VAC automatically bans Linux users who run Steam and have "catbot" in their system's name.
Apparently there is a TF2 cheat that changes your Steam username to catbot##### so Valve just automatically bans anything that contains catbot even if it just the name you've assigned the computer running Linux (not your Steam's username).
kritzsie commented Dec 31, 2017
Confirmed with one long-standing account and one fresh account, both under the same Linux username starting with "catbot".
But consider yourselves lucky! Valve have a history of hunting down users who don't adapt to policy changes and banning their accounts, often worth thousands of dollars, with no indication as to why. I have been caught in a ridiculous but unrelated permanent community and trade ban for trying to sell a large amount of items on the community market, even though Steam support never bothered to confirm this.
Don't be surprised when Steam support discard your ticket due to "privacy policy" issues. I know I wasn't.
kisak-valve commented Dec 31, 2017
Good day, I've received word from the VAC team that this is intentional and not open for discussion on Github.
In general VAC issues are not handled on Github in any capacity and further issue reports on this may result in being banned from the Valve Software issue trackers.
UPDATE
A Valve employee replied on Reddit at the beginning of January said that this information was incorrect:
Hi! Valve employee here. The bug report is incorrect. VAC will not ban you for simply having catbot in your user name (either your steam profile or on one or more of your linux accounts).
The bug report--and I suspect many of the posts in this thread--are a tactic employed by cheaters to try and sow discord and distrust among anticheat systems.
VAC has many different types of detections and we cannot discuss what they do publicly because doing so makes them less effective. However, one thing I can disclose is that all detections require that the detection occur while a user is actively cheating and connected to a VAC-secured server.

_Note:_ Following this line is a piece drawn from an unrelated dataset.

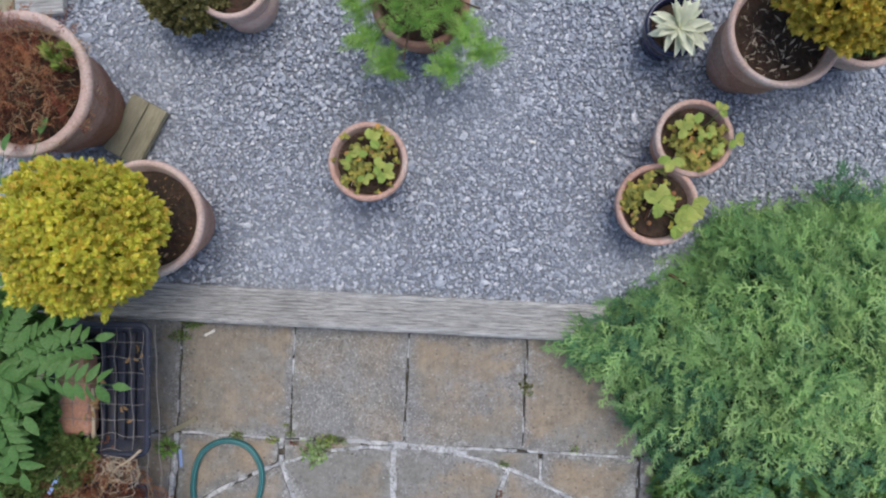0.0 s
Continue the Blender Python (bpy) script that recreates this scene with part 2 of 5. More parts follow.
RIM_PALE = mottled("bleached_rim", (0.62, 0.48, 0.43), (0.54, 0.38, 0.325), 9, 0.85, 0.25, 0.002, dark=(0.62, 0.54, 0.50))
TERRACOTTA_DARK = mottled("weathered_terracotta", (0.41, 0.225, 0.165), (0.33, 0.17, 0.12), 6, 0.8, 0.3, 0.002, dark=(0.50, 0.38, 0.32))
PLASTIC_CLAY = mottled("clay_coloured_plastic", (0.49, 0.275, 0.212), (0.43, 0.225, 0.172), 12, 0.65, 0.1, 0.001, dark=(0.30, 0.13, 0.09))
NAVY_GLAZE = mottled("navy_glaze", (0.014, 0.018, 0.05), (0.02, 0.026, 0.075), 8, 0.18, 0.05, 0.001, spec=0.6)
BLACK_PLASTIC = mottled("black_plastic", (0.024, 0.029, 0.048), (0.042, 0.048, 0.074), 10, 0.45, 0.15, 0.001, dark=(0.07, 0.065, 0.06))
BARK = mottled("brown_stem", (0.16, 0.10, 0.06), (0.10, 0.065, 0.04), 40, 0.9, 0.6, 0.003)
ROCK = mottled("garden_rock", (0.40, 0.39, 0.39), (0.29, 0.28, 0.27), 9, 0.9, 0.8, 0.01, dark=(0.17, 0.18, 0.11))
WIRE = Mat("rusty_wire", 0.7).color((0.25, 0.23, 0.22)).m
DEAD_TWIG = Mat("bleached_twig", 0.9).color((0.50, 0.41, 0.30)).m
STRAW_STEM = Mat("straw_stem", 0.9).color((0.43, 0.30, 0.175)).m


def stone_material(name, stops):
    k = Mat(name, 0.8, spec=0.3)
    p = k.place()
    c = k.ramp(k.island(), *stops)
    c = k.mix(0.6, c, k.ramp(k.noise(p, 170, 4), (0.3, 0.65), (0.7, 1.25)), "MULTIPLY")
    k.color(c)
    return k.bump(k.noise(p, 240, 4), 0.35, 0.002).m


PALE_STONE = stone_material("pale_limestone_chippings", ((0.0, (0.29, 0.312, 0.352)), (0.4, (0.395, 0.418, 0.462)), (0.75, (0.475, 0.497, 0.54)), (1.0, (0.64, 0.655, 0.68))))
GREY_STONE = stone_material("grey_limestone_chippings", ((0.0, (0.235, 0.263, 0.315)), (0.35, (0.382, 0.417, 0.482)), (0.8, (0.482, 0.517, 0.582)), (1.0, (0.69, 0.71, 0.75))))


def leaf_material(name, stops, rough=0.55, through_light=0.25):
    k = Mat(name, rough, spec=0.35)
    p = k.place(False)
    c = k.ramp(k.island(), *stops)
    c = k.mix(0.7, c, k.ramp(k.noise(p, 9, 3), (0.3, 0.6), (0.7, 1.35)), "MULTIPLY")
    k.color(c)
    t = k.node("ShaderNodeBsdfTranslucent")
    k.put(t.inputs["Color"], c)
    m = k.node("ShaderNodeMixShader")
    m.inputs[0].default_value = through_light
    k.put(m.inputs[1], k.b.outputs[0]), k.put(m.inputs[2], t.outputs[0])
    k.put(k.t.nodes["Material Output"].inputs["Surface"], m.outputs[0])
    return k.m


def mat_material(name, stops, rough):
    """Small leaves that turn from deep green to yellowish in patches of their own."""
    m = leaf_material(name, stops, rough)
    t = m.node_tree
    ramp = next(n for n in t.nodes if n.type == "VALTORGB" and n.inputs[0].links and n.inputs[0].links[0].from_node.type == "NEW_GEOMETRY")
    target = ramp.outputs[0].links[0].to_socket
    where, field, gate = t.nodes.new("ShaderNodeTexCoord"), t.nodes.new("ShaderNodeTexNoise"), t.nodes.new("ShaderNodeValToRGB")
    field.inputs["Scale"].default_value, field.inputs["Detail"].default_value = 4.5, 4.0
    gate.color_ramp.elements[0].position, gate.color_ramp.elements[1].position = 0.50, 0.72
    mix = t.nodes.new("ShaderNodeMix")
    mix.data_type = "RGBA"
    t.links.new(where.outputs["Object"], field.inputs["Vector"]), t.links.new(field.outputs["Fac"], gate.inputs[0])
    t.links.new(gate.outputs[0], mix.inputs[0]), t.links.new(ramp.outputs[0], mix.inputs[6])
    mix.inputs[7].default_value = (0.24, 0.34, 0.085, 1)
    t.links.new(mix.outputs[2], target)
    return m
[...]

Linux historically hasn't been a problem for cheating--the base rate of cheating is significantly lower on Linux than it is on Windows. Unfortunately, a "healthy" community of cheaters grew up around catbot on linux and their impact on TF became large enough that they simply could no longer be ignored. Those banned users are very annoyed that VAC has dropped the hammer on them.

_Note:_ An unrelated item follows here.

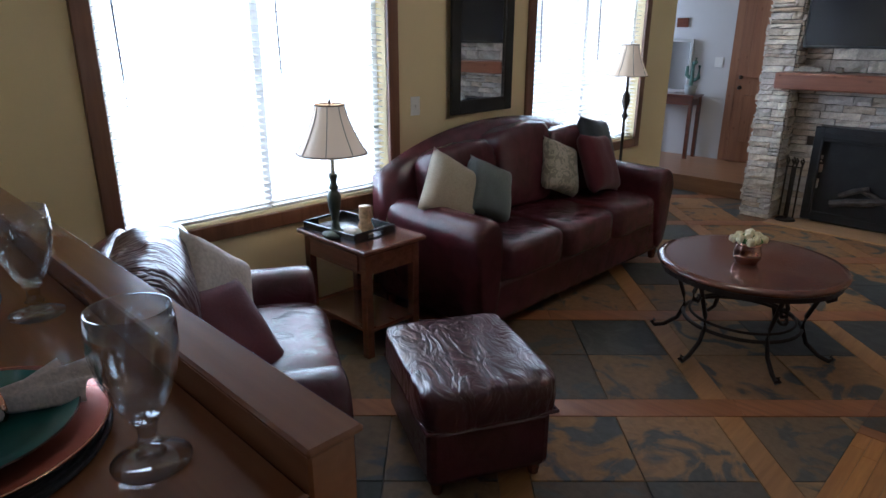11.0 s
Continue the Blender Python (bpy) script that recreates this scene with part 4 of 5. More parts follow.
def seat_set(name, label, category, width, seats, m, hump=0.0, back=0.44, arm=0.65, depth=0.95):
    """A leather seat with rolled arms; origin at the middle of its front, facing -y of its own."""
    t = thing(name, label, category, m)
    aw = 0.24
    iw = width - 2 * aw
    part("base", box(-width / 2 + 0.05, width / 2 - 0.05, 0.05, depth - 0.04, 0.07, 0.30, 0.03, segs=2), M_LEATHER, t)
    for sx in (-1, 1):
        prof = [(0.085, 0.07), (0.085, arm - 0.22), (0.12, arm - 0.17), (0.13, arm - 0.10), (0.10, arm - 0.03), (0.04, arm), (-0.05, arm - 0.005), (-0.10, arm - 0.05), (-0.105, arm - 0.14), (-0.10, 0.07)]
        bm = bmesh.new()
        rows = []
        for j, y in enumerate((0.02, 0.035, 0.2, 0.4, 0.6, depth - 0.12)):
            k = 0.9 if j == 0 else 1
            rise = 0.03 * max(0, (y - 0.3))
            rows.append([bm.verts.new((sx * (width / 2 - 0.115 + px * k), y, (pz - 0.35) * k + 0.35 + (rise if pz > 0.3 else 0))) for px, pz in prof])
        n = len(prof)
        for p, q in zip(rows, rows[1:]):
            for i in range(n):
                bm.faces.new((p[i], p[(i + 1) % n], q[(i + 1) % n], q[i]))
        bm.faces.new(rows[0])
        bm.faces.new(rows[-1])
        bmesh.ops.recalc_face_normals(bm, faces=bm.faces[:])
        o = part("arm", bm, M_LEATHER, t, smooth=True)
        sub = o.modifiers.new("round", 'SUBSURF')
        sub.levels = sub.render_levels = 2
        part("foot", lathe([(0.022, 0), (0.03, 0.03), (0.034, 0.07)], 10, (sx * (width / 2 - 0.09), 0.10, 0)), M_DARKWOOD, t)
        part("foot", lathe([(0.022, 0), (0.03, 0.03), (0.034, 0.07)], 10, (sx * (width / 2 - 0.09), depth - 0.12, 0)), M_DARKWOOD, t)
    w = iw / seats
    for i in range(seats):
        x = -iw / 2 + w * (i + 0.5)
        part("seat_cushion", puff((w + 0.015, 0.66, 0.22), 0.34, (x, 0.33, 0.385), 0.012, 7, 36, 18, seed=i * 3.1), M_LEATHER, t, smooth=True)
        part("back_cushion", puff((w + (0.02 if seats > 1 else 0.16), 0.26 if seats > 1 else 0.32, back + (0.06 if seats > 1 else 0.12)), 0.42 if seats > 1 else 0.6, (x, depth - 0.29, 0.66 + hump * (1 if i == seats // 2 and seats > 1 else 0)), 0.02, 6, 36, 20, Matrix.Rotation(radians(-12), 3, 'X'), i * 5.3), M_PLEAT if seats == 1 else M_LEATHER, t, smooth=True)
    bm = bmesh.new()
    rows = []
    for i in range(25):
        u = -1 + i / 12
        x = u * (width / 2 - 0.04)
        top = 0.80 + hump * 2.0 * math.cos(u * math.pi / 2) ** 1.2 + 0.09 * (1 - abs(u) ** 4)
        rows.append([bm.verts.new(v) for v in ((x, depth - 0.20, 0.12), (x, depth - 0.17, top - 0.05), (x, depth - 0.10, top), (x, depth - 0.02, top - 0.05), (x, depth, 0.12))])
    for p, q in zip(rows, rows[1:]):
        for i in range(4):
            bm.faces.new((p[i], p[i + 1], q[i + 1], q[i]))
        bm.faces.new((p[0], q[0], q[4], p[4]))
    bm.faces.new(rows[0])
    bm.faces.new(rows[-1])
    bmesh.ops.recalc_face_normals(bm, faces=bm.faces[:])
    part("back_frame", bm, M_LEATHER, t, smooth=True)
    return t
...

Kisak moderates many of valve's github bug repositories for us in an attempt to keep the bugs high quality and actionable. The VAC team asked him to close the issue in question and to indicate that github was not an appropriate location to discuss VAC bans. He did so, and we support this action.
For proof that I am a Valve employee, you can check my posting flair in the other subs I post on (/r/CSGO and /r/tf2) or a mod can message me and we can work on confirmation using my work email and PMs.